Supply and Demand
Food and Beverage

The nature of demand

They are many types of foodservice operations all designed to meet specific range of customer need.

The important factor to remember the type or operation meets a specific need a person has at a specific time, rather than the type of person they are. For example during the week a person may be a business customer, looking for a snack while travelling from A to B, or they seek a formal lunch environment to entertain new clients.

At the weekend the same person may want to feed their family because they are out shopping, at the cinema, conference or exhibition. They way wish to book a wedding, organise a conference.

So what can we conclude the reasons people eat out vary the type of food service operation needs to be appropriate to satisfy the customers need and occasion.

Differing establishments offer different service, in both the extent of the menu and price as well as varying service levels. Menu offering may be restrictive or wide.

Essentially there are three types of market in which a food service operation may meet demand.

  • Captive market. Essentially the customer has little choice, a hospital, school, prison etc.
  • Full market choice. The customer can go to wherever they wish.
  • Part captive market. A customer may be travelling by air, rail, and motorway or perhaps they are on holiday and their package includes food and beverages.

To summarise identifying what business your food service operation is in. It’s not just about what sector it occupies or the type of operation, it’s about identifying the range and types of demand the establishment seeks to satisfy. Understanding these factors helps identify direct and indirect competition that may exist.

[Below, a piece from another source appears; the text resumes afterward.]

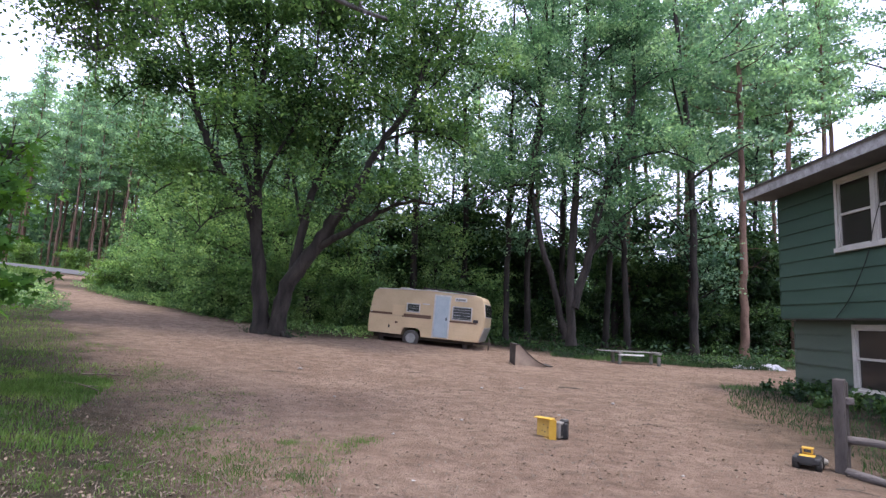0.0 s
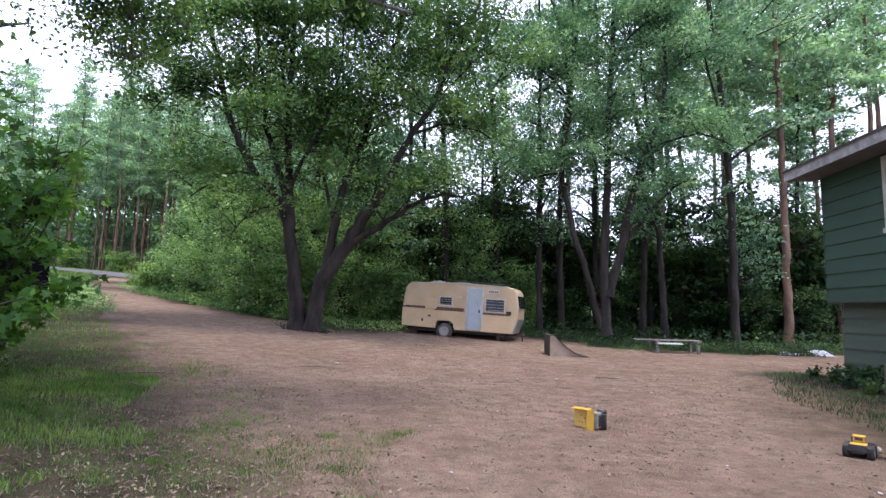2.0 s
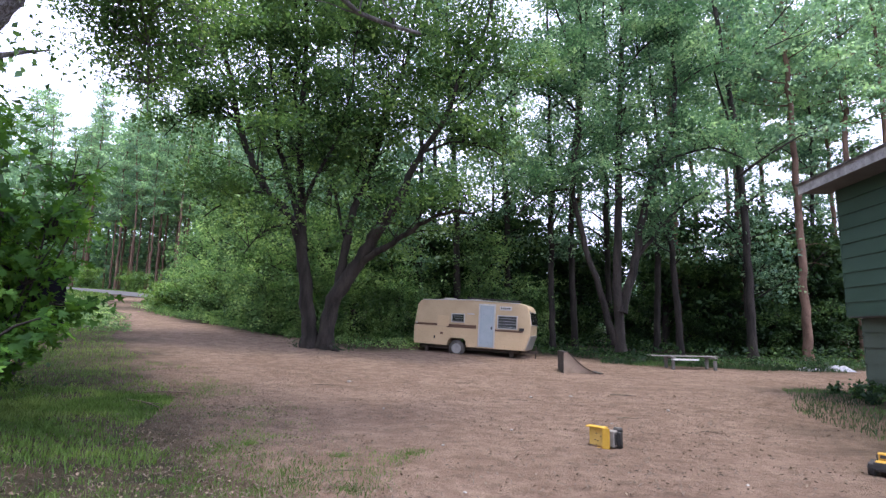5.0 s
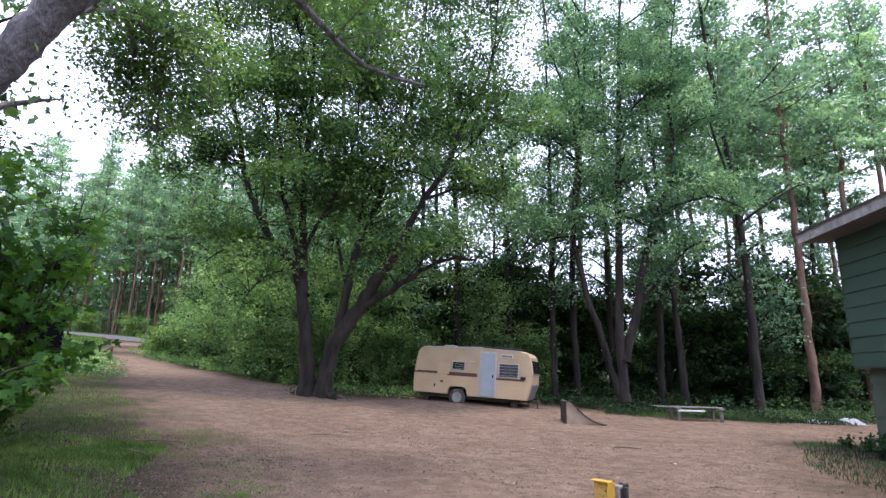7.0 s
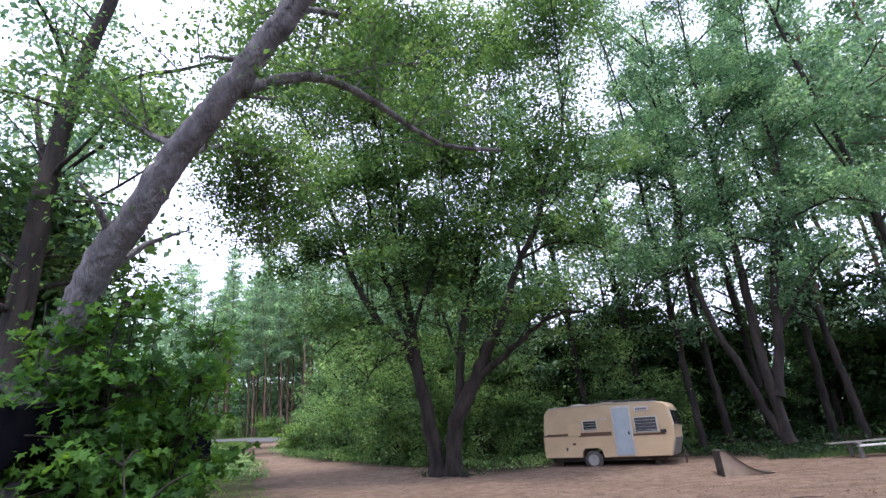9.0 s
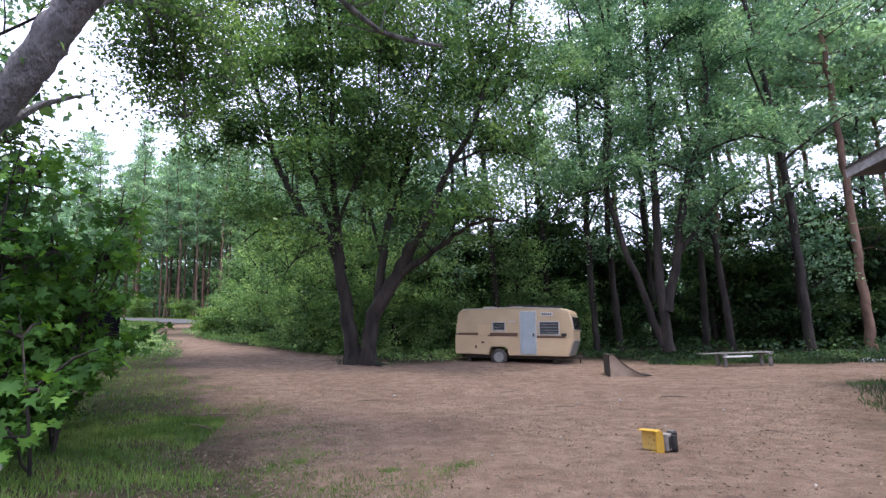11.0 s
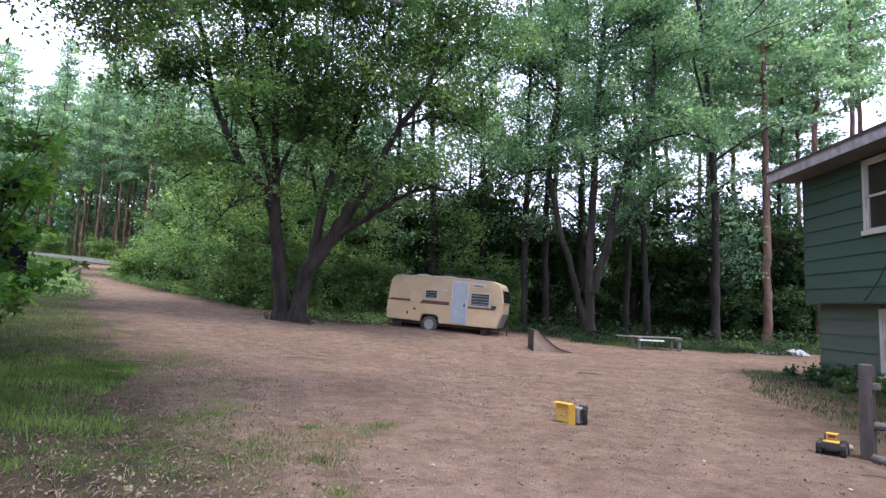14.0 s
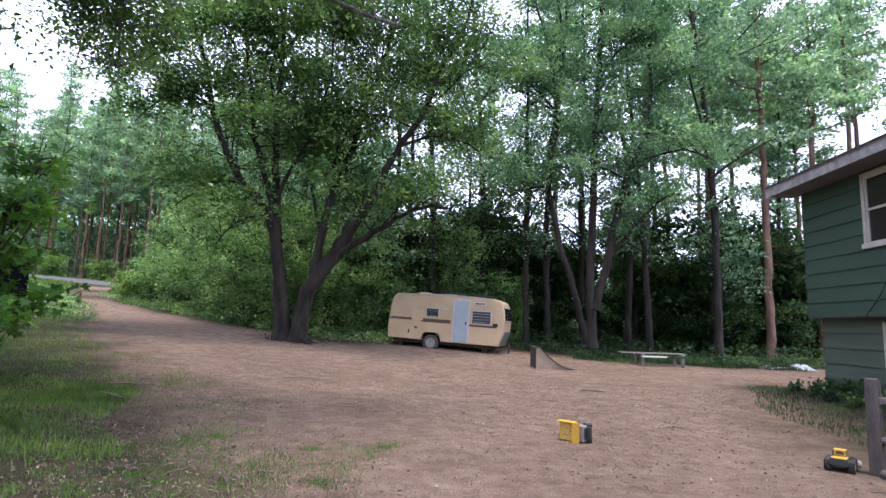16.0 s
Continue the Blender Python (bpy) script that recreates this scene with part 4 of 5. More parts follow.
def wall_with_hole(name, x0, x1, y0, y1, z0, z1, hole, material, parent):
    hy0, hy1, hz0, hz1 = hole
    bm = bmesh.new()
    for lo, hi in [((x0, y0, z0), (x1, hy0, z1)), ((x0, hy1, z0), (x1, y1, z1)), ((x0, hy0, z0), (x1, hy1, hz0)), ((x0, hy0, hz1), (x1, hy1, z1))]:
        if hi[2] - lo[2] > 0.005:
            box(bm, lo, hi)
    return part(name, bm, material, parent)


wall_with_hole("upper_wall", X_UP + 0.02, X_UP + 0.2, Y_NEAR, Y_END, Z_UP0 + 0.01, Z_UP1, WIN_UP, SIDING, wall)
wall_with_hole("lower_wall", X_LOW + 0.02, X_LOW + 0.2, Y_NEAR, Y_END, -0.2, Z_UP0 + 0.02, WIN_LOW, SIDING_LOW, wall)
part("floor_overhang", boxed((X_UP + 0.01, Y_NEAR, Z_UP0 - 0.03), (X_LOW + 0.3, Y_END, Z_UP0 + 0.008), 0), SOFFIT, wall)
part("end_wall", boxed((X_UP + 0.2, Y_END - 0.18, Z_UP0), (17, Y_END - 0.01, 5.1), 0), SIDING, wall)
part("end_wall_low", boxed((X_LOW + 0.2, Y_END - 0.2, -0.2), (17, Y_END - 0.03, Z_UP0), 0), SIDING_LOW, wall)
part("near_wall", boxed((X_UP + 0.05, Y_NEAR - 0.2, -0.2), (17, Y_NEAR, 5.4), 0), SIDING, wall)
part("back_wall", boxed((16.8, Y_NEAR, -0.2), (17, Y_END - 0.2, 5.4), 0), SIDING, wall)


def lap_board(y0, y1, z0, z1, x, material, parent, name="siding_board"):
    """A lap board: thin at its top edge, thick at its lower edge."""
    bm = prism([(x + 0.018, z1), (x + 0.004, z1), (x - 0.026, z0), (x + 0.018, z0)], y0, y1)
    return part(name, bm, material, parent)


zs = [Z_UP0, 2.31, 2.655, 3.0, 3.345, 3.69, 4.035, 4.38, 4.72, Z_UP1]
for z0, z1 in zip(zs, zs[1:]):
    if z1 <= WIN_UP[2] + 0.02 or z0 >= WIN_UP[3]:
        for y0, y1 in ((Y_NEAR, 6.6), (6.603, 10.2), (10.203, Y_END)):
            lap_board(y0, y1, z0, z1 - 0.003, X_UP, SIDING, wall)
    else:
        if z0 < WIN_UP[2]:
            lap_board(WIN_UP[0], WIN_UP[1], z0, WIN_UP[2], X_UP, SIDING, wall)
        lap_board(Y_NEAR, WIN_UP[0], z0, z1 - 0.003, X_UP, SIDING, wall)
        lap_board(WIN_UP[1], Y_END, z0, z1 - 0.003, X_UP, SIDING, wall)
zs = [-0.1, 0.2, 0.56, 0.91, 1.27, 1.62, Z_UP0 - 0.035]
for z0, z1 in zip(zs, zs[1:]):
    if z1 <= WIN_LOW[2]:
        lap_board(Y_NEAR, Y_END, z0, z1 - 0.003, X_LOW, SIDING_LOW, wall)
    else:
        lap_board(Y_NEAR, WIN_LOW[0], z0, z1 - 0.003, X_LOW, SIDING_LOW, wall)
        lap_board(WIN_LOW[1], Y_END, z0, z1 - 0.003, X_LOW, SIDING_LOW, wall)
part("corner_trim", boxed((X_UP - 0.022, Y_END + 0.001, Z_UP0), (X_UP + 0.05, Y_END + 0.03, Z_UP1), 0.004), SIDING, wall)
part("corner_trim", boxed((X_LOW - 0.022, Y_END + 0.001, -0.1), (X_LOW + 0.05, Y_END + 0.03, Z_UP0 - 0.04), 0.004), SIDING_LOW, wall)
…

The question you should pose to yourself, can your customers differentiate you from the competition?

What it is about your product service that is unique.

What is it that allows you to stand out in the minds of your customer?

For example a baker is known for speciality breads, bakewell tart, puddings etc. The greater your product service differentiation the greater your profit margin.

Provided there is a market for your offering. Differentiation that’s tacit in nature is difficult to replicate.

Explicit differentiation can be imitated by your competitors while flattering your ability overtime to determine price differentiation will be extinguished.